Unsupervised Across Domain Consistency- Difference Network for Hyperspectral Image Super-Resolution

Without reducing the spectral resolution, hyperspectral image super-resolution has achieved remarkable progress thanks to the success of deep neural networks. However, existing methods can not fully excavate the latent high-frequency details only in the single spatial domain. Different from existing methods that only achieves the super-resolution task in spatial domain, we optimize the amplitude spectrum and phase spectrum in frequency domain to obtain high resolution hyperspectral image (HR-HSI). We propose a new unsupervised framework to reconstruct HR-HSI using only the observed low resolution HSI and HR multispectral image.
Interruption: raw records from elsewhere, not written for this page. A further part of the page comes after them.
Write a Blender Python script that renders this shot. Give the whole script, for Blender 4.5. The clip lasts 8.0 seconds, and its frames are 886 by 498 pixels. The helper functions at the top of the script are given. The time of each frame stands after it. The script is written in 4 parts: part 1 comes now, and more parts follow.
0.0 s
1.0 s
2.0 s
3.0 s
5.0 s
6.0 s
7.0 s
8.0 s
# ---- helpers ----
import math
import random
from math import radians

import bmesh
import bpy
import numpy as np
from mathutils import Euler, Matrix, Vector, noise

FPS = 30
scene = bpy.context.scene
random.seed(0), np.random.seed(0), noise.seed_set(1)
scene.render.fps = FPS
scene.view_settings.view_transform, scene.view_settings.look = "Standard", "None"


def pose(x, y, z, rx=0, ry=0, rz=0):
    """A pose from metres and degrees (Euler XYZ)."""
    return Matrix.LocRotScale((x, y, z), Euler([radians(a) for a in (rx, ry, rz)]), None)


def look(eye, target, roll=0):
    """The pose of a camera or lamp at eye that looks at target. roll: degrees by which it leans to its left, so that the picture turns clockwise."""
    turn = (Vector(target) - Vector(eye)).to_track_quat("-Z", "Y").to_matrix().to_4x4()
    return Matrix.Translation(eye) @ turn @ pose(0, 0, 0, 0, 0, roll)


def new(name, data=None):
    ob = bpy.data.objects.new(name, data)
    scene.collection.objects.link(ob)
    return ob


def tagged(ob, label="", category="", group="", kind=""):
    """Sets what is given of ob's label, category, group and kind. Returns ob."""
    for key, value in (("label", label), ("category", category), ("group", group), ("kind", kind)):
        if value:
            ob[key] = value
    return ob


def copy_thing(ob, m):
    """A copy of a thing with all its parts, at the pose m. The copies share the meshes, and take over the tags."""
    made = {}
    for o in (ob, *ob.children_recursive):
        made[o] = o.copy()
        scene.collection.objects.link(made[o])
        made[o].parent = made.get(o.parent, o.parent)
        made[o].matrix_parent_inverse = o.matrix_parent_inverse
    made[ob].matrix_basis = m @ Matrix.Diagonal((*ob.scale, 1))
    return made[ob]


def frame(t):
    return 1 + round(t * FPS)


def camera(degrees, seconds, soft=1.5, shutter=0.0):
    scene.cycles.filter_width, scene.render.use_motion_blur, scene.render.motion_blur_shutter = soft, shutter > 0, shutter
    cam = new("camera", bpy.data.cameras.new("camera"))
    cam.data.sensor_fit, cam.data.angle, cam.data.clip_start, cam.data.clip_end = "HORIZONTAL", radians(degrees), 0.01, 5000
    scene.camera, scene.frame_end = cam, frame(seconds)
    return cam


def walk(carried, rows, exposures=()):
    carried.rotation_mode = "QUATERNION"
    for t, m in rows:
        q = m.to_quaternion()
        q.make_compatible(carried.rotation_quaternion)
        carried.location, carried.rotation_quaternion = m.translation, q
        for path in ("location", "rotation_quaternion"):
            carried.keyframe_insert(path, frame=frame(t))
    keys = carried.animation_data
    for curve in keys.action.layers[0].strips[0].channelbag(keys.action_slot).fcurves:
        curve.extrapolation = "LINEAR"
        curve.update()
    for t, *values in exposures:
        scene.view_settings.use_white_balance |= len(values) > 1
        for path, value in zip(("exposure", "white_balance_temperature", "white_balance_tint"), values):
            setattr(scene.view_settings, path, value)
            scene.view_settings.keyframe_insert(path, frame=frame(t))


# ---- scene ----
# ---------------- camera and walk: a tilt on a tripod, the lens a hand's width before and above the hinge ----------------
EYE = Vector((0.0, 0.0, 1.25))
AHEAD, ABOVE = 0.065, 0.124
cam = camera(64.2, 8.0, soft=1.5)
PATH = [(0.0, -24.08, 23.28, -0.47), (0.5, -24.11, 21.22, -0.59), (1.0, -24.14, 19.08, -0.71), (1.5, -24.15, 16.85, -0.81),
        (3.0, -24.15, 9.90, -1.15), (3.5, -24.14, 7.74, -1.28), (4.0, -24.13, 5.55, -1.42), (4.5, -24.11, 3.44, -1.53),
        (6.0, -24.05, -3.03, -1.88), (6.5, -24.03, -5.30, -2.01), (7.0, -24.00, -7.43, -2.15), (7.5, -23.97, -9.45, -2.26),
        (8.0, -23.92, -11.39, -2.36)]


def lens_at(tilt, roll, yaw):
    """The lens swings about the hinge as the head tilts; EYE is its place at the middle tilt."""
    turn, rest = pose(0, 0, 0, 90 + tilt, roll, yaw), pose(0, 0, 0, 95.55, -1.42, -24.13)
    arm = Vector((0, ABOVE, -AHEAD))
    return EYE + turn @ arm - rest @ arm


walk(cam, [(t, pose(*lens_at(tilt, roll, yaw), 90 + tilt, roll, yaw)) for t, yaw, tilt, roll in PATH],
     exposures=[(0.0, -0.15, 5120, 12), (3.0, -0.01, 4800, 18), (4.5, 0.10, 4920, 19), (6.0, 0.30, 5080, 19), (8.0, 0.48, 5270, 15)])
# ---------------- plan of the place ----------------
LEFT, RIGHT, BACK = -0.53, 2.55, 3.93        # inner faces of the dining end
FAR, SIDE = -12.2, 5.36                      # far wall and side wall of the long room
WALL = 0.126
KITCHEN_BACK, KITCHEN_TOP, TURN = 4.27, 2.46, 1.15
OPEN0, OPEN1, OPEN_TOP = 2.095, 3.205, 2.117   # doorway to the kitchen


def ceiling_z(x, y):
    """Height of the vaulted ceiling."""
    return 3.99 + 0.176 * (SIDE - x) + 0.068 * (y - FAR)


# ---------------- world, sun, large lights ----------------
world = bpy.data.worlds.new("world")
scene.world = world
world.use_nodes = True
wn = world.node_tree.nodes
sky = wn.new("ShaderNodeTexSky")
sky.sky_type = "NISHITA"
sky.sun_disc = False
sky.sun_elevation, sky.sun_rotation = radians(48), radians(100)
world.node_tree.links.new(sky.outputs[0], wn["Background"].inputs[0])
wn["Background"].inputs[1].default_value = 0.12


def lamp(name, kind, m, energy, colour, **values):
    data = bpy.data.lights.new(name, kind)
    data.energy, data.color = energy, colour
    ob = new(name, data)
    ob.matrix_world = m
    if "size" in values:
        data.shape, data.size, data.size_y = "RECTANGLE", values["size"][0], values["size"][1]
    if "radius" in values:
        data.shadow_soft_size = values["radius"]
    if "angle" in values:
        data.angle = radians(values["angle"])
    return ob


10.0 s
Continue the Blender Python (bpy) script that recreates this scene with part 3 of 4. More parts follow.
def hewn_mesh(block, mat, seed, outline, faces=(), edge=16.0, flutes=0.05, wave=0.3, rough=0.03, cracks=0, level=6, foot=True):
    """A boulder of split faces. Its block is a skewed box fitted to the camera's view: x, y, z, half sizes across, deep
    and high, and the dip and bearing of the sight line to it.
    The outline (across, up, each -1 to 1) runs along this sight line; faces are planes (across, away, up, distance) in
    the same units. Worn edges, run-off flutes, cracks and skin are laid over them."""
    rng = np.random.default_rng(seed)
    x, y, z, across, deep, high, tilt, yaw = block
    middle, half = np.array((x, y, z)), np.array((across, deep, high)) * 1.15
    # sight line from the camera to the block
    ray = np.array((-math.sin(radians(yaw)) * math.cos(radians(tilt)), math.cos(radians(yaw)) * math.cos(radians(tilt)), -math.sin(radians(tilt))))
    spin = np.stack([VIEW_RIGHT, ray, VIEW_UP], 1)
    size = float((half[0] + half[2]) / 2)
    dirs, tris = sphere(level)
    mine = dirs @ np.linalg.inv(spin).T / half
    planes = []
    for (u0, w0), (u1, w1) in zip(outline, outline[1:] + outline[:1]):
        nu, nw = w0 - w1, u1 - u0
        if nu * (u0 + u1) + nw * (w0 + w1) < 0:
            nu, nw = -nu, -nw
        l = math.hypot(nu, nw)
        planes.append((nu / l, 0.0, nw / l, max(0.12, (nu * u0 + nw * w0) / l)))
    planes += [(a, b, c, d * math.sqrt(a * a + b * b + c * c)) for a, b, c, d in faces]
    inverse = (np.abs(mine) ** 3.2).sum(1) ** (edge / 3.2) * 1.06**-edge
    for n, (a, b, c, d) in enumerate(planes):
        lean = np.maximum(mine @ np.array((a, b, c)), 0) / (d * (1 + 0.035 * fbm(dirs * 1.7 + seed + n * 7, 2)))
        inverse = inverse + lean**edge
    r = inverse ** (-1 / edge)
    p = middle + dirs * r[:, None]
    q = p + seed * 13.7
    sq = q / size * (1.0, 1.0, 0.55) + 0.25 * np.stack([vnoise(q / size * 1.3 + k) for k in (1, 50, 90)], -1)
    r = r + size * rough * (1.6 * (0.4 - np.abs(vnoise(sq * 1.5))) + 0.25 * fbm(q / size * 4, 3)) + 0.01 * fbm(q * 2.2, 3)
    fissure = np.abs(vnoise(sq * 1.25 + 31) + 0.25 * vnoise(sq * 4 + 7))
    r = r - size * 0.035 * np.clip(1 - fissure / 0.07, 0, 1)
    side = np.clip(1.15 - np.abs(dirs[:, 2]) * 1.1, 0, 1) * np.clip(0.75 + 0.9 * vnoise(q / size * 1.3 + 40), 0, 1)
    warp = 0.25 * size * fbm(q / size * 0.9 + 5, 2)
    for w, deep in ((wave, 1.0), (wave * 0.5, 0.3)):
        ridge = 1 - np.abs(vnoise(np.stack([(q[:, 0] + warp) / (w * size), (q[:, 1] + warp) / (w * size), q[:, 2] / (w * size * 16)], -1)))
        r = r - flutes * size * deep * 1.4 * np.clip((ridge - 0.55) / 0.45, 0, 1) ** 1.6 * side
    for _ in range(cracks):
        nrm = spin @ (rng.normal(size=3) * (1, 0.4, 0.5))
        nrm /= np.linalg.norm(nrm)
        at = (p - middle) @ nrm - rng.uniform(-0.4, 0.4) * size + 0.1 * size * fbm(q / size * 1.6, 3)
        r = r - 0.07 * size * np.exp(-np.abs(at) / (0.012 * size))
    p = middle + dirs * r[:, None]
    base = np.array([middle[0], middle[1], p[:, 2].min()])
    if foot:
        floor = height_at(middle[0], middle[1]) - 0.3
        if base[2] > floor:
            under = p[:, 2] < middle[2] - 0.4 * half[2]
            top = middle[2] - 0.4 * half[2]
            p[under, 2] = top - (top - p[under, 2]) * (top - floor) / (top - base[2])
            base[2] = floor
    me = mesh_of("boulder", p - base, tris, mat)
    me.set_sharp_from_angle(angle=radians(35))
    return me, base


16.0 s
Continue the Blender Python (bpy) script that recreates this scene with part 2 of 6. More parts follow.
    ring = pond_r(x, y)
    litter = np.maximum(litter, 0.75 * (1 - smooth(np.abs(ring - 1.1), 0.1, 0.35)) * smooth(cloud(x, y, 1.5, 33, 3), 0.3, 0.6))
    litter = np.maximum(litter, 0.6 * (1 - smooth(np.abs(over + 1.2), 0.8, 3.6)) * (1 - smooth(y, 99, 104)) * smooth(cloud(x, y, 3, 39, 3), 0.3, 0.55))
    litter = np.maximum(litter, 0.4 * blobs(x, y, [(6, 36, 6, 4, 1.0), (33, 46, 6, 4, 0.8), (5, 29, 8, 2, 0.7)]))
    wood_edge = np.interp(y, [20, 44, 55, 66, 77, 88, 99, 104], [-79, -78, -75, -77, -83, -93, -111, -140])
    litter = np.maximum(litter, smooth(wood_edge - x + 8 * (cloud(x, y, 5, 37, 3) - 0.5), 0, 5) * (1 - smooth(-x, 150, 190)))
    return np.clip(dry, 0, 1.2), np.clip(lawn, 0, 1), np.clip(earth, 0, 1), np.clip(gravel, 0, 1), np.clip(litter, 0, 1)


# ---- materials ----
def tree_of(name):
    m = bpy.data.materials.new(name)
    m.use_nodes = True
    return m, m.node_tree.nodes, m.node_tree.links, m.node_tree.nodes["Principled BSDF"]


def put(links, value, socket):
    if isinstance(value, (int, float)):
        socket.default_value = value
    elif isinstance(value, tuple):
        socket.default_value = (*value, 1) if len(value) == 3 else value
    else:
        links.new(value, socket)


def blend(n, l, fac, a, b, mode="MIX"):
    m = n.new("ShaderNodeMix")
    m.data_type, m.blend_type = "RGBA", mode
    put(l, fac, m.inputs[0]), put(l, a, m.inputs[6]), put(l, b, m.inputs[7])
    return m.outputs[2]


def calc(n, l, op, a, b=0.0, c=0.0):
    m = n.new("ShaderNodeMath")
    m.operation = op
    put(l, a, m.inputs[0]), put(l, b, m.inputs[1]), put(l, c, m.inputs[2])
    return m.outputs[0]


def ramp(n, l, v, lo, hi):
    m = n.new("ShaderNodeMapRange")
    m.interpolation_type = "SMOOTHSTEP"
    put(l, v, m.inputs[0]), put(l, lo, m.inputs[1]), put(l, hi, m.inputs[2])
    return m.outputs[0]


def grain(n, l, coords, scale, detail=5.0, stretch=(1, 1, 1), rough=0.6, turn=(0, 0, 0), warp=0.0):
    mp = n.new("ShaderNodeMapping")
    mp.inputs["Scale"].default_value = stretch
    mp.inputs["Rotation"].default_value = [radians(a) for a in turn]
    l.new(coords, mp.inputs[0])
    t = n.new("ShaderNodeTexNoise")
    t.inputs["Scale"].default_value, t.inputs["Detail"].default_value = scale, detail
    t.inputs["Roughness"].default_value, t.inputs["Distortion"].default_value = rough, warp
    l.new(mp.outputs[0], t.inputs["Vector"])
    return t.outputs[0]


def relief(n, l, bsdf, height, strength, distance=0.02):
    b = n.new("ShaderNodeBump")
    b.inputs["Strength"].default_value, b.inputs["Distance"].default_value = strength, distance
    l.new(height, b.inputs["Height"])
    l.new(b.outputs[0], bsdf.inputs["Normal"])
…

Based on triple-level modeling, the encoder-decoder learns abundant features including contextual information from multiple scales. In addition, we propose iterative across domain consistency-difference (ADCD) module, which is embedded between encoder and decoder. In ADCD module, three parallel convolution streams, (amplitude spectrum adjustment branch, phase spectrum adjustment branch and spatial domain branch) are used to explore the consistency-difference between each other, which is preserved by memory units within the module. Particularly, we embed the dilated causal convolution in the frequency domain processing branch, which is convenient to flexibly adjust the receptive field and adapt to different domains. Extensive experiments are conducted on widely-used datasets in comparison with state-of-the-art models, demonstrating the advantage of the proposed method.